Recorded information.
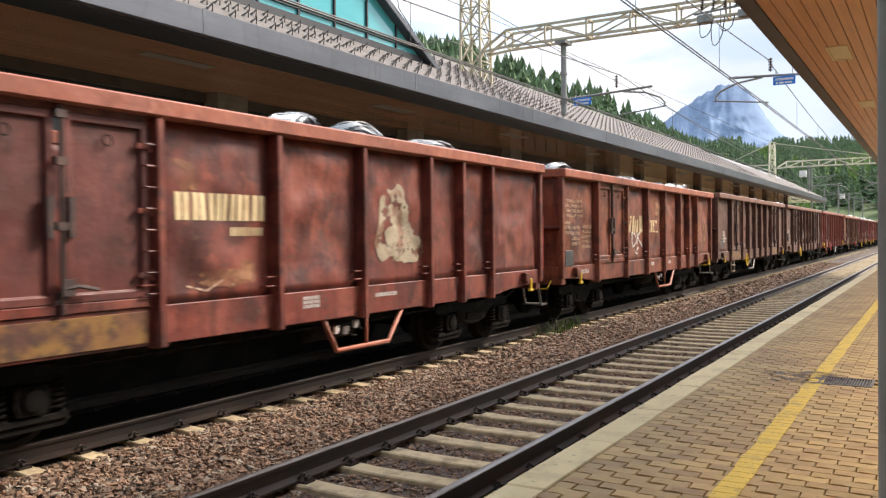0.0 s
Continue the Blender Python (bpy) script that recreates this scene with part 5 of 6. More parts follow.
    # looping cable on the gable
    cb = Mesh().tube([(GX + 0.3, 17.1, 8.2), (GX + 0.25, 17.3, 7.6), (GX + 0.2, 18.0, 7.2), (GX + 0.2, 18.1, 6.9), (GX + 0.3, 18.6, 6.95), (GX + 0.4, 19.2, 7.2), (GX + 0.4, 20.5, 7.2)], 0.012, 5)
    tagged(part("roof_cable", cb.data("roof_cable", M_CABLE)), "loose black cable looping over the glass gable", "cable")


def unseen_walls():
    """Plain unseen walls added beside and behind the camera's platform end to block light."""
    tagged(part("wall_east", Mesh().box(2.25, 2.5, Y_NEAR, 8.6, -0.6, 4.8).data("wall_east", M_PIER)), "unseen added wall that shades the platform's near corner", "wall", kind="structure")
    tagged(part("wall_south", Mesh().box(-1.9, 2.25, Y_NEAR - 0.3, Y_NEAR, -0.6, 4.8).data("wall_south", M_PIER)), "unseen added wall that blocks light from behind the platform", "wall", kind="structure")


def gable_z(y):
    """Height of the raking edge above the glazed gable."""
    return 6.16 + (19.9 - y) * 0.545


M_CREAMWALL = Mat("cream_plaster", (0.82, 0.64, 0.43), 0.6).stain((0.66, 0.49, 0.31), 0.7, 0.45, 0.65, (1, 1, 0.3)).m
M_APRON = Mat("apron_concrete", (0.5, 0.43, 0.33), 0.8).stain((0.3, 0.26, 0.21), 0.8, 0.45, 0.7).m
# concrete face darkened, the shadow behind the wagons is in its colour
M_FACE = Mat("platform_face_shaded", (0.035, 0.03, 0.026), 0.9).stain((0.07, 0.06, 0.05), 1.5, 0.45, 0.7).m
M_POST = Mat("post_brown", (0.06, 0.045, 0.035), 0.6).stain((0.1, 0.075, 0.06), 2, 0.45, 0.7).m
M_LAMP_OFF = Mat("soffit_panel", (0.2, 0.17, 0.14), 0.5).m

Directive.
Repeat the lines above exactly, and keep every picture out.

Worked answer.
0.0 s
Continue the Blender Python (bpy) script that recreates this scene with part 5 of 6. More parts follow.
    # looping cable on the gable
    cb = Mesh().tube([(GX + 0.3, 17.1, 8.2), (GX + 0.25, 17.3, 7.6), (GX + 0.2, 18.0, 7.2), (GX + 0.2, 18.1, 6.9), (GX + 0.3, 18.6, 6.95), (GX + 0.4, 19.2, 7.2), (GX + 0.4, 20.5, 7.2)], 0.012, 5)
    tagged(part("roof_cable", cb.data("roof_cable", M_CABLE)), "loose black cable looping over the glass gable", "cable")


def unseen_walls():
    """Plain unseen walls added beside and behind the camera's platform end to block light."""
    tagged(part("wall_east", Mesh().box(2.25, 2.5, Y_NEAR, 8.6, -0.6, 4.8).data("wall_east", M_PIER)), "unseen added wall that shades the platform's near corner", "wall", kind="structure")
    tagged(part("wall_south", Mesh().box(-1.9, 2.25, Y_NEAR - 0.3, Y_NEAR, -0.6, 4.8).data("wall_south", M_PIER)), "unseen added wall that blocks light from behind the platform", "wall", kind="structure")


def gable_z(y):
    """Height of the raking edge above the glazed gable."""
    return 6.16 + (19.9 - y) * 0.545


M_CREAMWALL = Mat("cream_plaster", (0.82, 0.64, 0.43), 0.6).stain((0.66, 0.49, 0.31), 0.7, 0.45, 0.65, (1, 1, 0.3)).m
M_APRON = Mat("apron_concrete", (0.5, 0.43, 0.33), 0.8).stain((0.3, 0.26, 0.21), 0.8, 0.45, 0.7).m
# concrete face darkened, the shadow behind the wagons is in its colour
M_FACE = Mat("platform_face_shaded", (0.035, 0.03, 0.026), 0.9).stain((0.07, 0.06, 0.05), 1.5, 0.45, 0.7).m
M_POST = Mat("post_brown", (0.06, 0.045, 0.035), 0.6).stain((0.1, 0.075, 0.06), 2, 0.45, 0.7).m
M_LAMP_OFF = Mat("soffit_panel", (0.2, 0.17, 0.14), 0.5).m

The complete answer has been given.